Irakli Khutsidze ირაკლი ხუციძე

Personal information
- Date of birth: 16 April 1990 (age 36)
- Place of birth: Kutaisi, Georgia
- Height: 5 ft 9 in (1.75 m)
- Positions: Defensive midfielder; defender;

Team information
- Current team: Dayton Dutch Lions
- Number: 7

Youth career
- 2007–2009: FC Ameri Tbilisi

Senior career*
- Years: Team / Apps / (Gls)
- 2009–2010: Baia Zugdidi / 7 / (1)
- 2010–2012: FC Gagra / 35 / (3)
- 2013–: Dayton Dutch Lions / 40 / (0)

International career^{‡}
- 2008: Georgia U19 / 1 / (0)
- 2009: Georgia U21

= Irakli Khutsidze =

Georgian footballer

Irakli Khutsidze (ირაკლი ხუციძე; born 16 April 1990) is a Georgian footballer who plays as a midfielder for the Dayton Dutch Lions of the USL Pro.

==Career==

===Club===
Born in Kutaisi, from 2007 to 2009, Khutsidze worked his way through the ranks at FC Ameri Tbilisi. He appeared for the first team during the 2008–2009 season, scoring 4 goals in 27 matches. At the time, Ameri played in the Pirveli Liga, Georgia's second division. In 2009, Khutsidze was signed to the senior squad of Baia Zugdidi of the Georgian Premier League. Khutsidze played in 7 league matches and scored 1 goal during his year with the club. The following season, Khutsidze signed for FC Gagra, also of the Georgian Premier League. In 2011, he captained the team, helping the club become league champions and qualifying them to compete in 2011–12 UEFA Europa League qualifying. Khutsidze played in both of Gagra's matches in the tournament but the team was ultimately eliminated from qualification 2–3 on aggregate by Anorthosis Famagusta F.C. of Cyprus. In June 2012, Khutsidze trialed with and appeared in a reserve league match for the Columbus Crew of Major League Soccer despite offers to play in Ukraine.

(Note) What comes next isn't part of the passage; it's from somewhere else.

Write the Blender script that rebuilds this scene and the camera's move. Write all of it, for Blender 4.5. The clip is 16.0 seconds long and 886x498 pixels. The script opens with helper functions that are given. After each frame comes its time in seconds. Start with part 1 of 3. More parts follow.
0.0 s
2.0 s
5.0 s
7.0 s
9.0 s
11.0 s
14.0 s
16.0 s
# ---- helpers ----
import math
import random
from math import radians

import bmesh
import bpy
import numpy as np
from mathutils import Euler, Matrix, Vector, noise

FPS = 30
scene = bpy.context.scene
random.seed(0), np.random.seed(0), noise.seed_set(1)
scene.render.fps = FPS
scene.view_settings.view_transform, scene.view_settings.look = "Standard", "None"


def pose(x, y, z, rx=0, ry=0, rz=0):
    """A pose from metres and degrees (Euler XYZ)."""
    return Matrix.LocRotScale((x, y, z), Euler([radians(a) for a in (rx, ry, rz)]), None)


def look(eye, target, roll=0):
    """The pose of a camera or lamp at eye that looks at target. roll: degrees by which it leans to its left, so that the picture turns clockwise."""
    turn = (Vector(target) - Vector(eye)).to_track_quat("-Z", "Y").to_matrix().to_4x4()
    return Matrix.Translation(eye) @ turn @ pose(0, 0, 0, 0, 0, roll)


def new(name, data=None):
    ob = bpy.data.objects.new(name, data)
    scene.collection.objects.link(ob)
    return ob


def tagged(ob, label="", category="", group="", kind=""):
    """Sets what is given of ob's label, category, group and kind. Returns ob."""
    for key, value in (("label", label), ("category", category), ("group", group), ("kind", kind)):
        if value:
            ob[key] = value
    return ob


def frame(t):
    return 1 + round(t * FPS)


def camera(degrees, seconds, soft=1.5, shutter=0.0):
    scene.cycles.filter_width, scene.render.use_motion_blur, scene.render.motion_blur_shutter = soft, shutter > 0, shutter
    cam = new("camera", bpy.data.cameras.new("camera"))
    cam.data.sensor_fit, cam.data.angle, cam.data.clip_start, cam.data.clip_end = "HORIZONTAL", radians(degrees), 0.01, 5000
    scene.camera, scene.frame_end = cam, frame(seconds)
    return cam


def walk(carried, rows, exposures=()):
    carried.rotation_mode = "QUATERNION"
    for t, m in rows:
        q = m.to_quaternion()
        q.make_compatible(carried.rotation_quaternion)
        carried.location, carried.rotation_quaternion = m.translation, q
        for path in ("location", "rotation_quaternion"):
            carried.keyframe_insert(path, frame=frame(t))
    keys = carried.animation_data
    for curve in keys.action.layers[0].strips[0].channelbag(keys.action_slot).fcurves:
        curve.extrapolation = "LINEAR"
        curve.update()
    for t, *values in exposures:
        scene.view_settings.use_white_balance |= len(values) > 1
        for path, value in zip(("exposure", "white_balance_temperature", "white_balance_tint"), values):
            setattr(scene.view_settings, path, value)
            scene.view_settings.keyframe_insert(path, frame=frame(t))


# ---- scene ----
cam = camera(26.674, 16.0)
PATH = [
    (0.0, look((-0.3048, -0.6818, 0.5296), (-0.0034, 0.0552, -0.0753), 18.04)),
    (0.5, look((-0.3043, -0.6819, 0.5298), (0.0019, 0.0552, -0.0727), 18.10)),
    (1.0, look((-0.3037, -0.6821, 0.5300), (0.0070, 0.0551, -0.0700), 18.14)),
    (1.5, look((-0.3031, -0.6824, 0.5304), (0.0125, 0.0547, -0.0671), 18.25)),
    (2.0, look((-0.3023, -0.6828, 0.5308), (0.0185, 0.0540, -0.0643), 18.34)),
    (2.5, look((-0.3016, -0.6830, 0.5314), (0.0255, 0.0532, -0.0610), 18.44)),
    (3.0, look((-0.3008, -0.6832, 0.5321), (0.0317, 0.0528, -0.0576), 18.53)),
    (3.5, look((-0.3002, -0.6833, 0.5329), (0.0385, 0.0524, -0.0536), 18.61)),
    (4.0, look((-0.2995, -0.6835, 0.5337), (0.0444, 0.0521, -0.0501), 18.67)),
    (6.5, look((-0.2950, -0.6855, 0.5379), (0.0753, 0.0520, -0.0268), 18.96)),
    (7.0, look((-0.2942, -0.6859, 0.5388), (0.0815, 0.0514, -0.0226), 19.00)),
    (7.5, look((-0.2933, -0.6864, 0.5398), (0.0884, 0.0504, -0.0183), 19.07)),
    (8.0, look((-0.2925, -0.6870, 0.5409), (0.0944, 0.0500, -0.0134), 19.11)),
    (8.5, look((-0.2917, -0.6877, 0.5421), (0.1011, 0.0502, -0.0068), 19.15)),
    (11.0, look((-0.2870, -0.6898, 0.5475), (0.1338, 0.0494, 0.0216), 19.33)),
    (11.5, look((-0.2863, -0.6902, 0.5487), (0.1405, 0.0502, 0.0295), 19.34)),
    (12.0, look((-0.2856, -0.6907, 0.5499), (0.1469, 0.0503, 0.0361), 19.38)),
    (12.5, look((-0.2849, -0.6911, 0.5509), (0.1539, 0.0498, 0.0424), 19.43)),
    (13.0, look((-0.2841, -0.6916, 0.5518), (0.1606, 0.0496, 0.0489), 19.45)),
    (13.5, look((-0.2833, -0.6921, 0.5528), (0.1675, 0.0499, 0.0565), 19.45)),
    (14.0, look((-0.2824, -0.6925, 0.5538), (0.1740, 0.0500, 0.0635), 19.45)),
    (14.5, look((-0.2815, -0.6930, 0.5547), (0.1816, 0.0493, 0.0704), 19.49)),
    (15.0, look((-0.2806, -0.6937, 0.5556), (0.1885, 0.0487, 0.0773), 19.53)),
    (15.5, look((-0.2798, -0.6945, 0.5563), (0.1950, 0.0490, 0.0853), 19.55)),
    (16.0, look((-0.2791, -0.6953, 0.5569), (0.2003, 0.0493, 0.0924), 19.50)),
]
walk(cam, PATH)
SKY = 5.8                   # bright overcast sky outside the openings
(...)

After not being signed by the Crew, Khutsidze returned to Gagra. On 4 February 2013, it was announced that Khutsidze's contract with FC Gagra had been terminated by mutual consent. It was then announced on 10 April 2013 that Khutsidze had signed for the Dayton Dutch Lions of the USL Pro, the third division of United States soccer league system for the 2013 season. On 20 April 2013, Khutsidze made his debut for Dayton in the opening game of the season, a 2–1 victory over the Pittsburgh Riverhounds. Khutsidze finished the 2013 USL Pro season with a total of 25 league appearances, tallying three assists.

On 24 March 2014, it was announced that Khutsidze had re-signed with the Dutch Lions for the 2014 USL Pro season. Following the season, Khutsidze re-signed with Dayton as they self-relegated to the Premier Development League after making 35 USL professional appearances for the club.

===International===
In 2009, Khutsidze appeared in a U21 friendly against Belarus. Khutsidze was part of Georgia's squad for qualification for the 2011 UEFA European Under-19 Football Championship.